We’d already seen Rickman’s comedic chops in the likes of Prince of Thieves with his (reportedly ad-libbed) cancelling of Christmas – we’d seen it even earlier as Kevin Kline’s artist flatmate in The January Man – and he certainly left his imprint in that genre with his turn in Dogma and with ‘that’ unmistakable voice as Marvin in The Hitchhikers Guide To The Galaxy.
But by Grabthar’s hammer, his lasting comedy gift to us though was in the greatest Star Trek film never made, Galaxy Quest, in his Nimoy/Patrick Stewart hybrid role as the award-winning Shakespearean actor, Alexander Dane, who is is typecast as alien Dr. Lazarus. His delivery is sublime.
Back to Truly, Madly, Deeply, Rickman ultimately shows us even in death there is life. And perhaps that is what he has left with his body of work, his life of others on the screen. They aren’t Rickman, but they are, we feel we know him, and feeling we know him and the interesting characters he inhabited, we miss him.

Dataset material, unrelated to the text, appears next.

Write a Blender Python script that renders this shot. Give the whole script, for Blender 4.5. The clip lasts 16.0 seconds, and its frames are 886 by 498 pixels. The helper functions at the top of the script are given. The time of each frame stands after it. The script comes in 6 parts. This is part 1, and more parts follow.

Like Jamie, the character he plays in Truly, we can always have him in our home. Released theatrically in the US it was shown as part of a Screen Two drama on BBC2, so it was somewhat fitting that it all kind of came full circle upon Rickman’s passing as good friend and Truly, Madly, Deeply co-star Juliet Stevenson was interviewed live in the Newsnight studio on BBC2.
With a giant black and white image of Rickman behind her she said: “He could make you roar with laughter with a couple of words, he could be searingly insightful with just a line. He was very instinctive and a very intuitive person.”
And that in a single sentence pretty much perfectly encapsulates all of the above and captures the very essence of the man and his performances.
Her beautiful tribute continued: “He treated everyone with the same degree of courtesy and that’s one of the reasons he’s very, very loved. He had absolutely no snobbery at all. He saw the possibilities in everybody.”
I wrote to Alan Rickman back in 2001, when he was in London on stage at the Albery Theatre in ‘Private Lives’. He showed that courtesy Stevenson spoke of to me and very kindly sent a signed black and white picture back, and that’s just one of the reasons he’s very, very loved and shall continue to be very, very missed.